The data below holds the lines to copy: everything from the line containing "More parts follow." to the line containing "leaf_mat, trunk_r, **more)", both ends included, set down exactly.

* Start Data for processing *

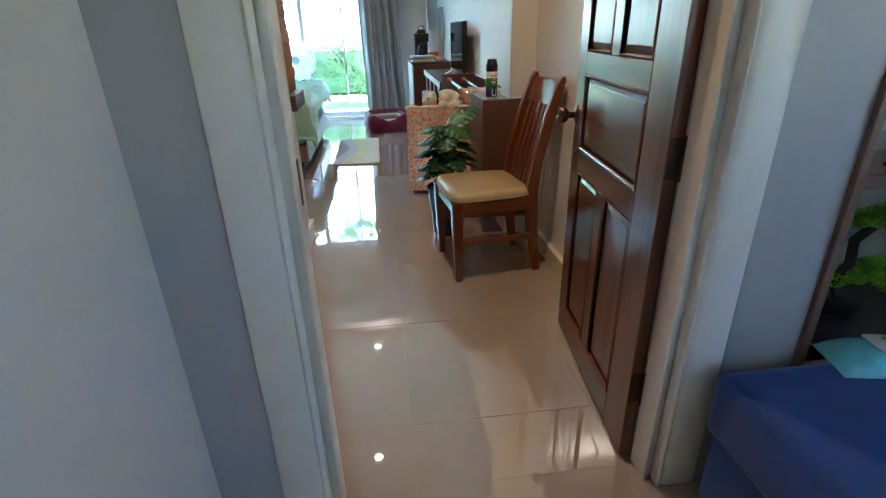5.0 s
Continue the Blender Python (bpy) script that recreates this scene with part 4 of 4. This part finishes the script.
def duvet():
    C = plain("sage_cotton", (0.37, 0.585, 0.43), 0.85, var=0.10, fine=450, coarse=7, relief=0.2, sheen=0.2)
    top, xe, yn, yf, rad = 0.615, -0.215, 4.33, 6.18, 0.075

    def bend(s):
        """Past an edge: how far out and how far down."""
        if s <= 0:
            return s, 0.0
        if s < rad * 1.57:
            a = s / rad
            return rad * math.sin(a), rad * (1 - math.cos(a))
        return rad + 0.06 * (s - rad * 1.57), rad + (s - rad * 1.57)

    def f(u, v):
        y_s = yn - 0.35 + (yf + 0.24 - yn + 0.35) * v
        w = (y_s - yn) / (yf - yn)
        over = 0.19 + 0.16 * max(0, 1 - w / 0.24) ** 1.2 + 0.08 * max(0, (min(w, 1) - 0.78) / 0.22) - 0.10 * max(0, w - 1) / 0.13
        x_s = -2.05 + (xe + min(over, 0.37) + 2.05) * u
        ox, dx = bend(x_s - xe)
        x = xe + ox
        if y_s < yn:
            oy, dy = bend(yn - y_s)
            y = yn - oy
        elif y_s > yf:
            oy, dy = bend(y_s - yf)
            y = yf + oy
        else:
            y, dy = y_s, 0.0
            oy = 0
        drop = max(dx, dy) + (0.25 * min(dx, dy) if y_s < yn else 0)
        if ox > 0 and y_s > yf:
            k = max(ox, oy) / math.hypot(ox, oy)
            x, y = xe + ox * k, yf + oy * k
        puff = 0.038 * noise.noise((x_s * 2.6, y_s * 2.6, 0.4)) + 0.008 * noise.noise((x_s * 6, y_s * 3.5, 5))
        puff += 0.026 * (1 - abs(noise.noise((x_s * 3.2 - y_s * 1.5, y_s * 1.7 + 3, 2.2)))) ** 5 + 0.008 * (1 - abs(noise.noise((x_s * 8 + y_s * 3, y_s * 6, 4.7)))) ** 5 - 0.008
        crease = 0.018 * (1 - abs(noise.noise((x_s * 4.5 + y_s * 2.0, y_s * 5 - x_s, 8)))) ** 6
        side = 0.024 * noise.noise((x_s * 4, 1.5, 2)) * min(1, dy / 0.15) + 0.005 * math.sin(x_s * 16 + 2 * math.sin(x_s * 5)) * min(1, dy / 0.2)
        sidex = 0.006 * math.sin(y_s * 13 + 2 * math.sin(y_s * 4)) * min(1, dx / 0.2)
        return (x + sidex, y - (side if y_s < yn else 0), max(0.11, top - drop + puff + crease * (1 if drop < 0.02 else 0.3)))

    ob = single("duvet", sheet(150, 150, f), C, (0, 0, 0), "rumpled sage-green duvet spread over the bed", "duvet")
    md = ob.modifiers.new("thick", "SOLIDIFY")
    md.thickness, md.offset = 0.026, -1
    for run in ([f(1, k / 100) for k in range(101)], [f(k / 100, 0) for k in range(101)]):
        part("hem", tube(run, 0.013, 8), C, ob)
    b = thing("bolster_pillow", pose(-1.20, 5.52, 0.735, 0, 0, 8), "sage-green bolster pillow lying on the duvet", "pillow")
    bm = lathe([(0.01, -0.505), (0.085, -0.50), (0.102, -0.47), (0.108, -0.3), (0.106, 0.0), (0.109, 0.3), (0.102, 0.47), (0.085, 0.50), (0.01, 0.505)], 40, pose(0, 0, 0, 0, 90))
    for v in bm.verts:
        v.co.z = max(v.co.z, -0.098) + 0.006 * noise.noise(v.co * 7)
    part("pillow", bm, C, b)
    for x in (-0.49, 0.49):
        pts = [(x + (0.008 if k % 2 else -0.004), 0.112 * math.cos(k * math.tau / 48), 0.004 + 0.106 * math.sin(k * math.tau / 48)) for k in range(49)]
        part("frill", tube(pts, 0.011, 6), plain("sage_frill", (0.16, 0.34, 0.26), 0.85), b)


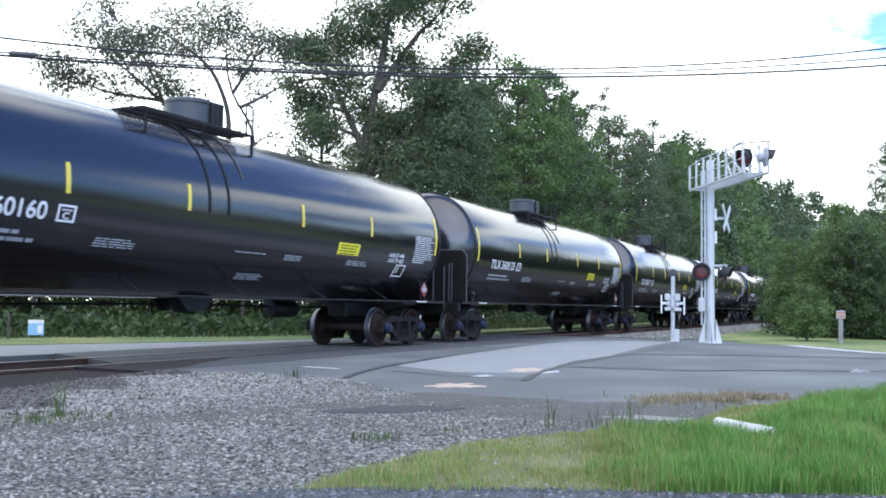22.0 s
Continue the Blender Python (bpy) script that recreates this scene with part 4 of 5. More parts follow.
def broadleaf(label, height, rx, low, n, size, leaf_mat, point=0.55, name="tree", trunk_r=0.26, **more):
    top = Vector((rng.normal(0, 0.2), rng.normal(0, 0.2), height * 0.86))
    trunk = [(0, 0, -0.15), (0.1, 0.05, height * 0.25), (-0.1, 0.1, height * 0.55), top]
    return lobed_tree(name, label, [trunk], dome_lobes(height, rx, low, n, size, point), leaf_mat, trunk_r, **more)


def facing(lobes, right, depth=1.6):
    """Lobes given as (across, up, radius), spread over some depth."""
    rx, ry = right
    res = []
    for i, (a, z, r) in enumerate(lobes):
        d = depth * math.sin(i * 2.1 + 0.5)
        res.append((a * rx - d * ry, a * ry + d * rx, z, r))
    return res


def stem(pts, right, bow=0.4):
    rx, ry = right
    return [(a * rx - bow * math.sin(i) * ry, a * ry + bow * math.sin(i) * rx, z) for i, (a, z) in enumerate(pts)]


def plant(t, x, y, turn=0.0, k=1.0, z=-0.03):
    t.scale = (k, k, k)
    t.matrix_basis = pose(x, y, z, 0, 0, turn) @ Matrix.Diagonal((k, k, k, 1))
    return t


def plant_copy(t, x, y, turn, k, z=-0.03, wide=1.0):
    c = copy_thing(t, pose(x, y, z, 0, 0, turn))
    c.matrix_basis = pose(x, y, z, 0, 0, turn) @ Matrix.Diagonal((k * wide, k * wide, k, 1))
    return c


LB = "leafy green broadleaf tree at the edge of the woods"
VIEW_R = (0.485, -0.875)
BIG = [(1.6, 15.0, 2.5), (-0.5, 13.7, 1.8), (3.5, 14.9, 1.3), (-2.1, 12.3, 1.8), (-3.3, 13.0, 1.0), (4.7, 12.2, 1.3), (-1.0, 10.4, 1.8), (1.5, 11.9, 1.7), (3.3, 10.2, 1.6), (-2.8, 10.1, 1.1),
       (1.3, 9.1, 1.8), (4.2, 8.9, 1.6), (0.0, 16.8, 2.4), (2.5, 17.4, 2.2), (-2.1, 8.6, 1.0), (5.3, 11.0, 0.9), (0.4, 7.4, 1.6), (2.6, 7.0, 1.8), (-3.6, 11.4, 0.8)]
big = plant(lobed_tree("tree", "tall broad oak-like tree with a dark open leafy crown", [stem([(0.0, -0.15), (0.05, 4.5), (0.0, 8.5), (0.7, 12.5), (1.4, 17.0)], VIEW_R), stem([(0.0, 8.0), (-1.2, 10.6), (-2.4, 12.6)], VIEW_R),
            stem([(0.1, 7.0), (1.9, 9.0), (4.0, 11.6)], VIEW_R), stem([(0.5, 11.0), (2.2, 13.6), (3.5, 15.0)], VIEW_R)], facing(BIG, VIEW_R), M["leaf"], 0.31, 130, 0.078, 18, 0.32, 0.24, 0.8, 6, 0.35), 38.9, 10.2)
side = plant(broadleaf(LB, 15.0, 3.4, 1.5, 30, 1.6, M["leaf"], per_area=58, gap=0.33, grain=0.75), 47.2, 10.0)
THIN_R = (0.62, -0.78)
THIN = [(-2.9, 12.0, 1.0), (-1.7, 12.1, 1.1), (-0.8, 12.5, 1.0), (0.1, 11.6, 1.0), (-2.4, 10.9, 1.0), (0.6, 10.9, 1.0), (-0.3, 10.4, 0.8), (0.8, 9.5, 0.7), (1.05, 11.3, 0.6), (0.35, 8.4, 0.5), (1.3, 7.9, 0.6), (-1.3, 11.3, 1.0), (-3.7, 11.6, 0.6)]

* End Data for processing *

> _Reply_
Continue the Blender Python (bpy) script that recreates this scene with part 4 of 5. More parts follow.
def broadleaf(label, height, rx, low, n, size, leaf_mat, point=0.55, name="tree", trunk_r=0.26, **more):
    top = Vector((rng.normal(0, 0.2), rng.normal(0, 0.2), height * 0.86))
    trunk = [(0, 0, -0.15), (0.1, 0.05, height * 0.25), (-0.1, 0.1, height * 0.55), top]
    return lobed_tree(name, label, [trunk], dome_lobes(height, rx, low, n, size, point), leaf_mat, trunk_r, **more)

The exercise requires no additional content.